I was extremely wary of watching this movie. Except for a couple of trailers and songs, the only little information I had was that it’s Tusshar Kapoor’s solo-hero project. That limited knowledge did not warrant for a theatre watch. The makers had not succumbed to marketing gimmicks, the films promotional appearances were far and few. Samir Karnik’s whose last flick Yamla Pagala Deewana was a moderately successful yet ludicrous outing; banking on Deol strength, returns with a similar feel sticking to the familiar recipe.
The story set in Rajasthan, of Maharaja CV Singh (Anupam Kher) who when not being pompous of his ‘royal’ heritage, threatens to shoot anyone who crosses him. Adding to the royal tomfoolery are CV’s four sons each characterized by idiosyncrasies – lecherous ‘choli’ leering pervert (Mukul Dev), hot-tempered with a passion for arms (Sushant Singh), alcoholic (Chandrachur Singh) and Harish. There’s more to the Rajasthani royalty than the palaces and vintage cars – the maharani (Anita Raj – looking younger than her onscreen sons) trends a tattoo, thinks its cool when her to-be-daughter-in-law calls her by her first name. The princess wears skimpy clothes, has a fetish for sex toys and very casually has a costume sangeet party. So the royals are pretty cool in that way except for one royal rule – marriage must happen in equal status or else all hell will break loose in CV Singh’s world. Trouble begins when youngest son London-educated Veer (Tusshar) brings home girlfriend Chandni (Kulraj), who far away from being royalty is a boisterous, forthright Punjabi girl with loud, foul-mouthed parents. While Tusshar must find a way to announce to Papa Singh ‘Pyaar kiya toh Darna kya’, Chandni waltzes through the set winning hearts courtesy her know-it-all wisdom of guns, creativity, charm et al.

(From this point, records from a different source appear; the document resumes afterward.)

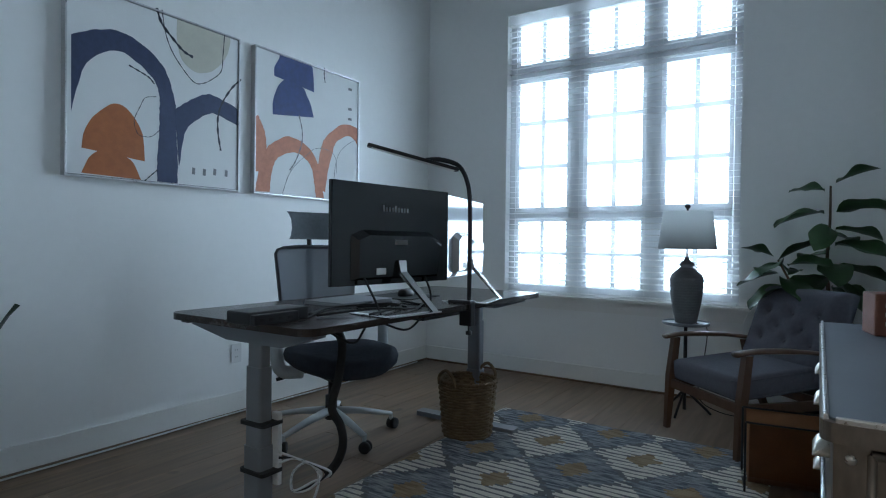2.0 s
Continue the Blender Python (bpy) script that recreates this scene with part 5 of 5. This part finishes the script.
def armchair(m):
    t = thing("armchair", "mid-century walnut armchair with tufted grey upholstery", "armchair", m)
    for s in (-1, 1):
        x = s * 0.285
        part("front_leg", loft([[(x - 0.014, -0.012, 0), (x + 0.014, -0.012, 0), (x + 0.014, 0.016, 0), (x - 0.014, 0.016, 0)], [(x - 0.02, 0.0, 0.30), (x + 0.02, 0.0, 0.30), (x + 0.02, 0.045, 0.30), (x - 0.02, 0.045, 0.30)], [(x - 0.018, 0.03, 0.525), (x + 0.018, 0.03, 0.525), (x + 0.018, 0.07, 0.525), (x - 0.018, 0.07, 0.525)]]), WALNUT, t)
        part("rear_leg", loft([[(x - 0.014, 0.70, 0), (x + 0.014, 0.70, 0), (x + 0.014, 0.728, 0), (x - 0.014, 0.728, 0)], [(x - 0.018, 0.56, 0.28), (x + 0.018, 0.56, 0.28), (x + 0.018, 0.61, 0.28), (x - 0.018, 0.61, 0.28)], [(x - 0.016, 0.50, 0.50), (x + 0.016, 0.50, 0.50), (x + 0.016, 0.54, 0.50), (x - 0.016, 0.54, 0.50)]]), WALNUT, t)
        P = spline([(x, -0.02, 0.53), (x, 0.10, 0.543), (x, 0.35, 0.535), (x, 0.62, 0.505)], 6)
        part("armrest", tube(P, [0.030] * 6 + [0.034] * 6 + [0.028] * 7, 10, flat=0.42), WALNUT, t, smooth=True)
        part("side_rail", B(x - 0.014, x + 0.014, 0.03, 0.60, 0.235, 0.285, bevel=0.005), WALNUT, t)
    part("front_rail", B(-0.27, 0.27, 0.01, 0.035, 0.235, 0.285, bevel=0.005), WALNUT, t)
    part("rear_rail", B(-0.27, 0.27, 0.56, 0.585, 0.22, 0.27, bevel=0.005), WALNUT, t)
    mm_ = pose(0, 0.02, 0.285, 5)
    sc = part("seat_cushion", box(bmesh.new(), -0.262, 0.262, 0, 0.55, 0.0, 0.12, bevel=0.035, m=mm_, seg=4), TWEED, t, smooth=True)
    for z in (0.018, 0.105):
        part("piping", tube([mm_ @ Vector((a, b_, z)) for a, b_ in rounded(-0.264, 0.264, -0.002, 0.552, 0.045)], 0.004, 6), TWEED, sc, smooth=True)
    mb = pose(0, 0.52, 0.33, -20)
    bm_ = bmesh.new()
    nx_, nz_ = 36, 32
    buttons = [(bx, bz) for bx in (-0.17, 0.0, 0.17) for bz in (0.20, 0.36)] + [(-0.085, 0.28), (0.085, 0.28)]

    def puff(x, z):
        e = min(1, (0.285 - abs(x)) / 0.05, z / 0.05, (0.52 - z) / 0.05)
        v_ = 0.055 * max(0, e) ** 0.5
        for bx, bz in buttons:
            v_ -= 0.03 * math.exp(-((x - bx) ** 2 + (z - bz) ** 2) / 0.0012)
        return v_
    g1 = [[bm_.verts.new(mb @ Vector((-0.285 + 0.57 * i / nx_, -0.03 - puff(-0.285 + 0.57 * i / nx_, 0.52 * j / nz_), 0.52 * j / nz_))) for i in range(nx_ + 1)] for j in range(nz_ + 1)]
    g2 = [[bm_.verts.new(mb @ Vector((-0.285 + 0.57 * i / nx_, 0.03, 0.52 * j / nz_))) for i in (0, nx_)] for j in (0, nz_)]
    for j in range(nz_):
        for i in range(nx_):
            bm_.faces.new((g1[j][i], g1[j][i + 1], g1[j + 1][i + 1], g1[j + 1][i]))
    bm_.faces.new((g2[0][0], g2[1][0], g2[1][1], g2[0][1]))
    bm_.faces.new([g2[0][0], g2[0][1]] + g1[0][::-1])
    bm_.faces.new([g2[1][1], g2[1][0]] + g1[nz_])
    bm_.faces.new([g2[1][0], g2[0][0]] + [r[0] for r in g1])
    bm_.faces.new([g2[0][1], g2[1][1]] + [r[nx_] for r in g1[::-1]])
    bc = part("back_cushion", bm_, TWEED, t, "button-tufted grey back", True)
    for bx, bz in buttons:
        part("button", lathe([(0.012, 0), (0.01, 0.005), (0, 0.007)], 12, mb @ pose(bx, -0.03 - puff(bx, bz), bz, 90)), TWEED, bc, smooth=True)


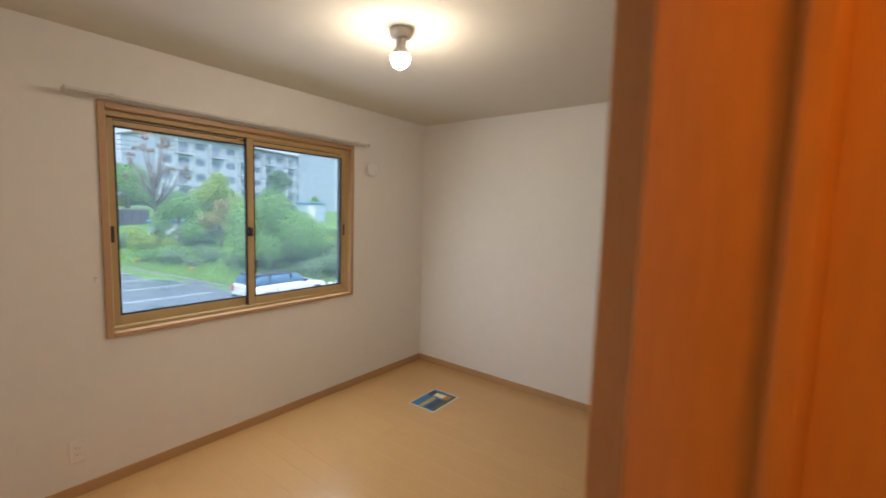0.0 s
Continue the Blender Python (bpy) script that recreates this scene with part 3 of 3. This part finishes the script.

Welcome to the world of slapstick comedy where attention to story or the lack of it hardly counts. There is nothing beyond to write about any of the technical aspects right from screenplay to direction to production. The script is juvenile to the level of being pointless. What can be best described as filmmaking mockery, loaded with predictable dialogues, unnecessary camera transitions or close-ups, mindless situations, characters, songs, the film has absolutely nothing right about it. The set décor, photoshopped backgrounds are excessively fake than some you would’ve seen in saas-bahu serials. Spoofs on homosexuals, caricaturing Punjabis as well as Rajputs are amateurishly handled; demeaning and make your tummy squirm in disgust.
CDKC is a reiteration that Tusshar cannot work his way in solo-hero projects. The only respite then to this cinematic insult is a feisty performance by Kulraj Randhwa, who true to her on-screen name ‘chandni’ lights up the proceedings with her screen presence. Her dialogue delivery is sharp, chemistry with each of her co-actors is convincing.
Exasperating to the point of making one nauseous, Chaar din ki Chandni swings between being mediocre for most parts while forcing cheap innuendos in most others in the pretext of comedy. In a recent interview, Samir explaining the premise of the film said it captures the clash of Punjabi and Rajasthani cultures. It’s a shame then that the filmmaker caricatured Rajasthani royals as rifle wielding drunks and Punjabis as abusive loud-mouths. Despite an array of cast from Anupam Kher, to Om Puri to Johnny Lever to Farida Jalal, the director’s levy to take the audiences sense of humor for granted doesn’t offer anything in terms of entertainment. Chaar din ki Chandni which roughly hints to ‘4 days of good times’ does not even deserve 4 seconds of screen space in an age where films on social causes, forgotten heroes, among others are giving new lease to Indian cinema.